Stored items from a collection
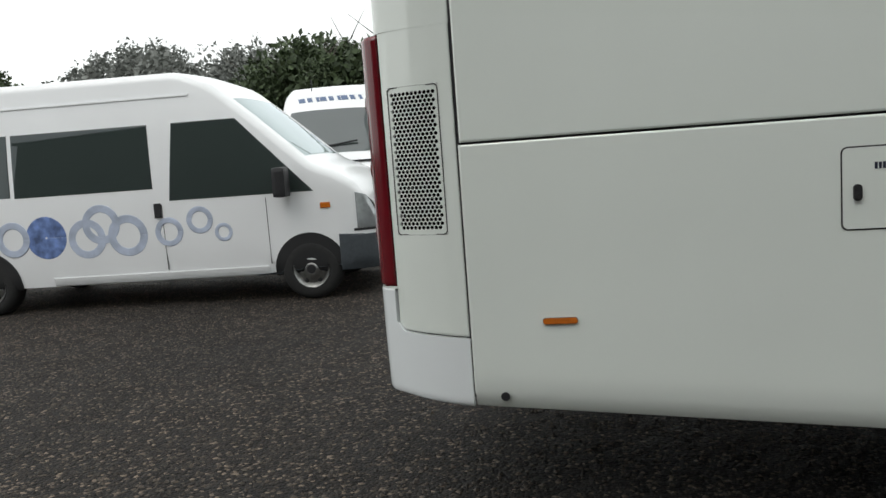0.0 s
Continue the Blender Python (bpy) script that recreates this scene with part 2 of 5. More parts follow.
def leaf_mat(name, low, high):
    m = bpy.data.materials.new(name)
    m.use_nodes = True
    n, l = m.node_tree.nodes, m.node_tree.links
    b = n["Principled BSDF"]
    b.inputs["Roughness"].default_value = 0.7
    geo = n.new("ShaderNodeNewGeometry")
    r = n.new("ShaderNodeValToRGB")
    r.color_ramp.elements[0].color, r.color_ramp.elements[1].color = (*low, 1), (*high, 1)
    l.new(geo.outputs["Random Per Island"], r.inputs["Fac"])
    l.new(r.outputs["Color"], b.inputs["Base Color"])
    return m


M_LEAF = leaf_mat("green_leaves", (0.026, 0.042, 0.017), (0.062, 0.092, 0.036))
# far leaves: raised, low-contrast grey-green imitates haze over the distance
M_HAZELEAF = leaf_mat("far_leaves_haze_tinted", (0.150, 0.160, 0.146), (0.188, 0.198, 0.180))
M_AUTUMN = leaf_mat("brown_green_leaves", (0.05, 0.05, 0.018), (0.14, 0.12, 0.04))
M_GRASS = leaf_mat("grass_blades", (0.05, 0.085, 0.02), (0.14, 0.19, 0.055))


# ---- mesh helpers ----
def part(name, bm, material, parent=None, label=""):
    me = bpy.data.meshes.new(name)
    bm.to_mesh(me)
    bm.free()
    me.materials.append(material)
    ob = new(name, me)
    if parent is not None:
        ob.parent = parent
    if label:
        tagged(ob, label)
    return ob


def thing(name, label, category, m=None, group="", kind=""):
    ob = new(name)
    ob.empty_display_size = 0.2
    if m is not None:
        ob.matrix_world = m
    return tagged(ob, label, category, group, kind)


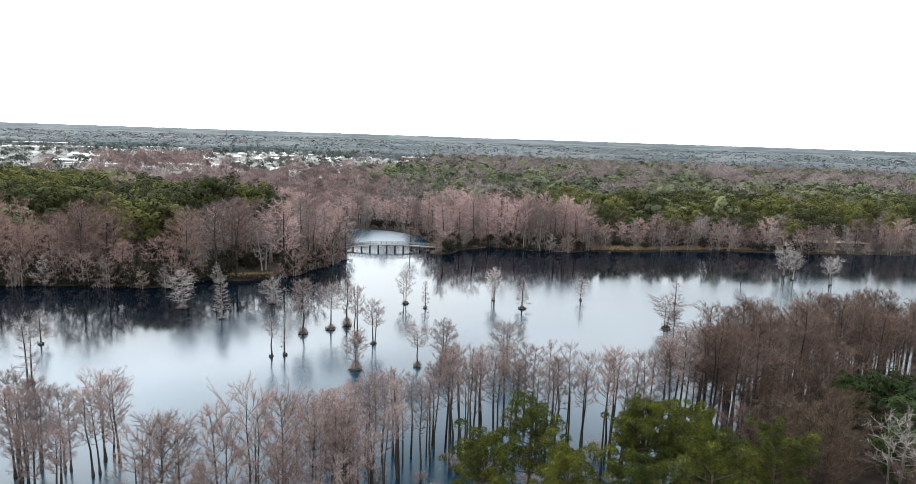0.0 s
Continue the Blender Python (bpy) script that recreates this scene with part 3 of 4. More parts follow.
water_cypress("spreading bare cypress beside the footbridge", -10.1, 233.6, 9.4, 6.4, 1, 0.35, "round", 0.25, limbs=34, twigs=1000, brush=0.3, mound=0.8)
water_cypress("bare cypress at the point of the bank", -30.4, 216.5, 13.0, 5.0, 1, 0.25, "oval", 0.3, limbs=36, twigs=1000, brush=0.8, mound=1.0)


def place(protos, places):
    """Stands the prototypes on the first places and copies on the rest."""
    for i, (x, y, z, sc) in enumerate(places):
        k = i % len(protos)
        wide = sc ** 0.8 * rng.uniform(0.9, 1.12)
        m = pose(x, y, z, rng.uniform(-1.5, 1.5), rng.uniform(-1.5, 1.5), rng.uniform(0, 360)) @ Matrix.Diagonal((wide, wide, sc, 1))
        if i < len(protos):
            later = (protos[k], m)
            FIRST.append(later)
        else:
            copy_thing(protos[k], m)


FIRST = []

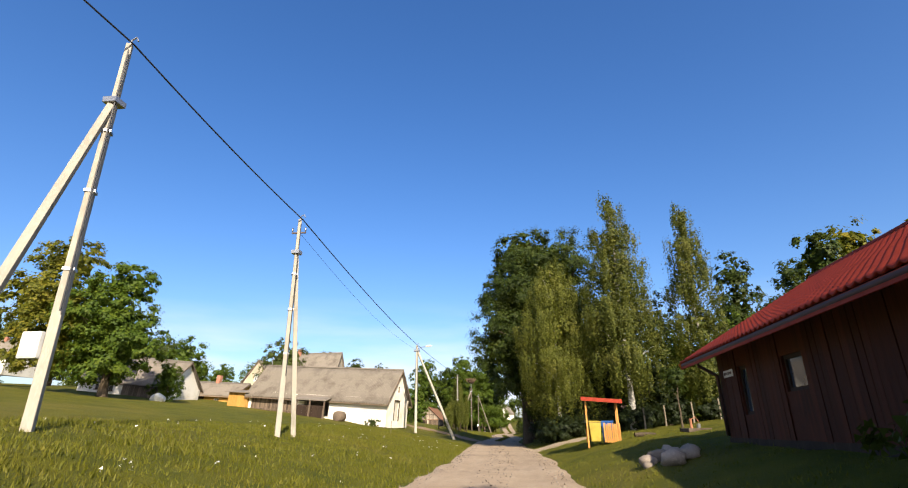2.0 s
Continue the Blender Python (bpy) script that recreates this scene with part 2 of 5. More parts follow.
LEAF_FAR = foliage("distant leaves", (0.0342, 0.05168, 0.00912), (0.0646, 0.0836, 0.0152), (0.114, 0.1178, 0.0266), 0.25, 0.2)

# ---- mesh helpers ----


class Geo:
    """Collects vertices and faces for one mesh."""

    def __init__(self):
        self.v, self.f, self.n = [], [], 0

    def add(self, verts, faces):
        verts = np.asarray(verts, float).reshape(-1, 3)
        faces = np.asarray(faces, int)
        self.v.append(verts)
        self.f.append(faces + self.n)
        self.n += len(verts)
        return self

    def hexa(self, c):
        """Eight corners: four below, four above, in the same order round."""
        return self.add(c, [(0, 3, 2, 1), (4, 5, 6, 7), (0, 1, 5, 4), (1, 2, 6, 5), (2, 3, 7, 6), (3, 0, 4, 7)])

    def box(self, x0, y0, z0, x1, y1, z1):
        return self.hexa([(x0, y0, z0), (x1, y0, z0), (x1, y1, z0), (x0, y1, z0), (x0, y0, z1), (x1, y0, z1), (x1, y1, z1), (x0, y1, z1)])

    def beam(self, p, q, w, d):
        """A squared bar from p to q."""
        p, q = Vector(p), Vector(q)
        ax = (q - p).normalized()
        side = ax.cross(Vector((0, 0, 1)) if abs(ax.z) < 0.9 else Vector((0, 1, 0))).normalized()
        up = side.cross(ax)
        c = []
        for e in (p, q):
            for a, b in ((-1, -1), (1, -1), (1, 1), (-1, 1)):
                c.append(tuple(e + side * a * w / 2 + up * b * d / 2))
        return self.hexa(c)

    def tube(self, pts, radii, n=8, wob=0.0, rng=None):
        """A round bar through the points, capped at its ends."""
        pts = [Vector(p) for p in pts]
        rings = []
        for i, p in enumerate(pts):
            ax = (pts[min(i + 1, len(pts) - 1)] - pts[max(i - 1, 0)]).normalized()
            side = ax.cross(Vector((0.3, 1, 0)) if abs(ax.y) < 0.9 else Vector((1, 0, 0))).normalized()
            up = ax.cross(side)
            for k in range(n):
                a = 2 * math.pi * k / n
                r = radii[i] * (1 + (wob * (rng.random() - 0.5) if rng else 0))
                rings.append(tuple(p + side * math.cos(a) * r + up * math.sin(a) * r))
        base = self.n
        self.add(rings, [(i * n + k, i * n + (k + 1) % n, (i + 1) * n + (k + 1) % n, (i + 1) * n + k) for i in range(len(pts) - 1) for k in range(n)])
        self.v.append(np.array([tuple(pts[0]), tuple(pts[-1])]))
        last = (len(pts) - 1) * n
        self.f.append(np.array([(self.n, base + (k + 1) % n, base + k, base + k) for k in range(n)] + [(self.n + 1, base + last + k, base + last + (k + 1) % n, base + last + (k + 1) % n) for k in range(n)]))
        self.n += 2
        return self

    def mesh(self, name, smooth=False, weld=False):
        me = bpy.data.meshes.new(name)
        faces = []
        for block in self.f:
            for face in block.tolist():
                faces.append(face[:3] if len(face) == 4 and face[3] == face[2] else face)
        me.from_pydata(np.concatenate(self.v).tolist(), [], faces)
        if smooth:
            me.polygons.foreach_set("use_smooth", [True] * len(me.polygons))
        if weld:
            bm = bmesh.new()
            bm.from_mesh(me)
            bmesh.ops.remove_doubles(bm, verts=bm.verts, dist=1e-4)
            bm.to_mesh(me)
            bm.free()
        me.update()
        return me


def part(name, geo, material, parent=None, label="", smooth=False, bevel=0.0):
    """Links a mesh as one object, under a thing or a part."""
    me = geo if isinstance(geo, bpy.types.Mesh) else geo.mesh(name, smooth)
    if not me.materials:
        me.materials.append(material)
    ob = new(name, me)
    ob.parent = parent
    if bevel:
        mod = ob.modifiers.new("bevel", "BEVEL")
        mod.width, mod.segments, mod.limit_method = bevel, 2, "ANGLE"
    return tagged(ob, label)


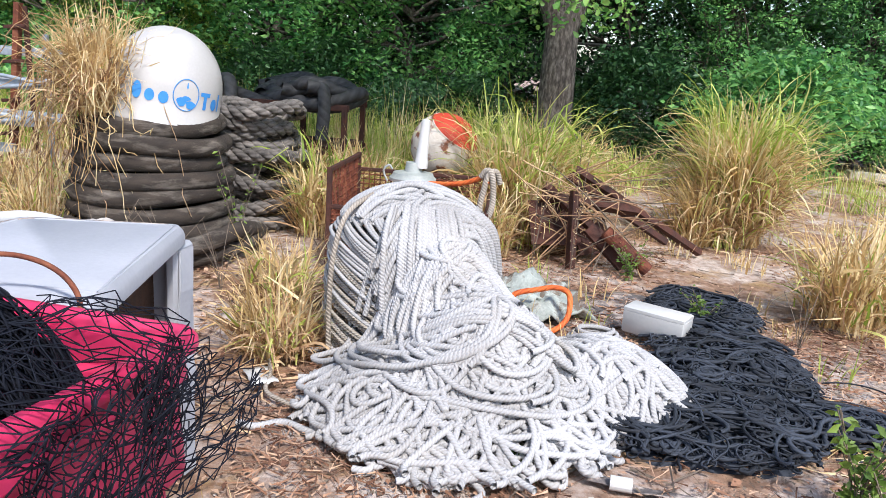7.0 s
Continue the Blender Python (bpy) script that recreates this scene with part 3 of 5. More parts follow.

__INSTRUCTIONS TO FOLLOW__
Pictures don't belong in the copy. Restate all the entries exactly.

__TASK SOLUTION__
0.0 s
Continue the Blender Python (bpy) script that recreates this scene with part 2 of 5. More parts follow.
def leaf_mat(name, low, high):
    m = bpy.data.materials.new(name)
    m.use_nodes = True
    n, l = m.node_tree.nodes, m.node_tree.links
    b = n["Principled BSDF"]
    b.inputs["Roughness"].default_value = 0.7
    geo = n.new("ShaderNodeNewGeometry")
    r = n.new("ShaderNodeValToRGB")
    r.color_ramp.elements[0].color, r.color_ramp.elements[1].color = (*low, 1), (*high, 1)
    l.new(geo.outputs["Random Per Island"], r.inputs["Fac"])
    l.new(r.outputs["Color"], b.inputs["Base Color"])
    return m


M_LEAF = leaf_mat("green_leaves", (0.026, 0.042, 0.017), (0.062, 0.092, 0.036))
# far leaves: raised, low-contrast grey-green imitates haze over the distance
M_HAZELEAF = leaf_mat("far_leaves_haze_tinted", (0.150, 0.160, 0.146), (0.188, 0.198, 0.180))
M_AUTUMN = leaf_mat("brown_green_leaves", (0.05, 0.05, 0.018), (0.14, 0.12, 0.04))
M_GRASS = leaf_mat("grass_blades", (0.05, 0.085, 0.02), (0.14, 0.19, 0.055))


# ---- mesh helpers ----
def part(name, bm, material, parent=None, label=""):
    me = bpy.data.meshes.new(name)
    bm.to_mesh(me)
    bm.free()
    me.materials.append(material)
    ob = new(name, me)
    if parent is not None:
        ob.parent = parent
    if label:
        tagged(ob, label)
    return ob


def thing(name, label, category, m=None, group="", kind=""):
    ob = new(name)
    ob.empty_display_size = 0.2
    if m is not None:
        ob.matrix_world = m
    return tagged(ob, label, category, group, kind)


0.0 s
Continue the Blender Python (bpy) script that recreates this scene with part 3 of 4. More parts follow.
water_cypress("spreading bare cypress beside the footbridge", -10.1, 233.6, 9.4, 6.4, 1, 0.35, "round", 0.25, limbs=34, twigs=1000, brush=0.3, mound=0.8)
water_cypress("bare cypress at the point of the bank", -30.4, 216.5, 13.0, 5.0, 1, 0.25, "oval", 0.3, limbs=36, twigs=1000, brush=0.8, mound=1.0)


def place(protos, places):
    """Stands the prototypes on the first places and copies on the rest."""
    for i, (x, y, z, sc) in enumerate(places):
        k = i % len(protos)
        wide = sc ** 0.8 * rng.uniform(0.9, 1.12)
        m = pose(x, y, z, rng.uniform(-1.5, 1.5), rng.uniform(-1.5, 1.5), rng.uniform(0, 360)) @ Matrix.Diagonal((wide, wide, sc, 1))
        if i < len(protos):
            later = (protos[k], m)
            FIRST.append(later)
        else:
            copy_thing(protos[k], m)


FIRST = []

2.0 s
Continue the Blender Python (bpy) script that recreates this scene with part 2 of 5. More parts follow.
LEAF_FAR = foliage("distant leaves", (0.0342, 0.05168, 0.00912), (0.0646, 0.0836, 0.0152), (0.114, 0.1178, 0.0266), 0.25, 0.2)

# ---- mesh helpers ----


class Geo:
    """Collects vertices and faces for one mesh."""

    def __init__(self):
        self.v, self.f, self.n = [], [], 0

    def add(self, verts, faces):
        verts = np.asarray(verts, float).reshape(-1, 3)
        faces = np.asarray(faces, int)
        self.v.append(verts)
        self.f.append(faces + self.n)
        self.n += len(verts)
        return self

    def hexa(self, c):
        """Eight corners: four below, four above, in the same order round."""
        return self.add(c, [(0, 3, 2, 1), (4, 5, 6, 7), (0, 1, 5, 4), (1, 2, 6, 5), (2, 3, 7, 6), (3, 0, 4, 7)])

    def box(self, x0, y0, z0, x1, y1, z1):
        return self.hexa([(x0, y0, z0), (x1, y0, z0), (x1, y1, z0), (x0, y1, z0), (x0, y0, z1), (x1, y0, z1), (x1, y1, z1), (x0, y1, z1)])

    def beam(self, p, q, w, d):
        """A squared bar from p to q."""
        p, q = Vector(p), Vector(q)
        ax = (q - p).normalized()
        side = ax.cross(Vector((0, 0, 1)) if abs(ax.z) < 0.9 else Vector((0, 1, 0))).normalized()
        up = side.cross(ax)
        c = []
        for e in (p, q):
            for a, b in ((-1, -1), (1, -1), (1, 1), (-1, 1)):
                c.append(tuple(e + side * a * w / 2 + up * b * d / 2))
        return self.hexa(c)

    def tube(self, pts, radii, n=8, wob=0.0, rng=None):
        """A round bar through the points, capped at its ends."""
        pts = [Vector(p) for p in pts]
        rings = []
        for i, p in enumerate(pts):
            ax = (pts[min(i + 1, len(pts) - 1)] - pts[max(i - 1, 0)]).normalized()
            side = ax.cross(Vector((0.3, 1, 0)) if abs(ax.y) < 0.9 else Vector((1, 0, 0))).normalized()
            up = ax.cross(side)
            for k in range(n):
                a = 2 * math.pi * k / n
                r = radii[i] * (1 + (wob * (rng.random() - 0.5) if rng else 0))
                rings.append(tuple(p + side * math.cos(a) * r + up * math.sin(a) * r))
        base = self.n
        self.add(rings, [(i * n + k, i * n + (k + 1) % n, (i + 1) * n + (k + 1) % n, (i + 1) * n + k) for i in range(len(pts) - 1) for k in range(n)])
        self.v.append(np.array([tuple(pts[0]), tuple(pts[-1])]))
        last = (len(pts) - 1) * n
        self.f.append(np.array([(self.n, base + (k + 1) % n, base + k, base + k) for k in range(n)] + [(self.n + 1, base + last + k, base + last + (k + 1) % n, base + last + (k + 1) % n) for k in range(n)]))
        self.n += 2
        return self

    def mesh(self, name, smooth=False, weld=False):
        me = bpy.data.meshes.new(name)
        faces = []
        for block in self.f:
            for face in block.tolist():
                faces.append(face[:3] if len(face) == 4 and face[3] == face[2] else face)
        me.from_pydata(np.concatenate(self.v).tolist(), [], faces)
        if smooth:
            me.polygons.foreach_set("use_smooth", [True] * len(me.polygons))
        if weld:
            bm = bmesh.new()
            bm.from_mesh(me)
            bmesh.ops.remove_doubles(bm, verts=bm.verts, dist=1e-4)
            bm.to_mesh(me)
            bm.free()
        me.update()
        return me


def part(name, geo, material, parent=None, label="", smooth=False, bevel=0.0):
    """Links a mesh as one object, under a thing or a part."""
    me = geo if isinstance(geo, bpy.types.Mesh) else geo.mesh(name, smooth)
    if not me.materials:
        me.materials.append(material)
    ob = new(name, me)
    ob.parent = parent
    if bevel:
        mod = ob.modifiers.new("bevel", "BEVEL")
        mod.width, mod.segments, mod.limit_method = bevel, 2, "ANGLE"
    return tagged(ob, label)


7.0 s
Continue the Blender Python (bpy) script that recreates this scene with part 3 of 5. More parts follow.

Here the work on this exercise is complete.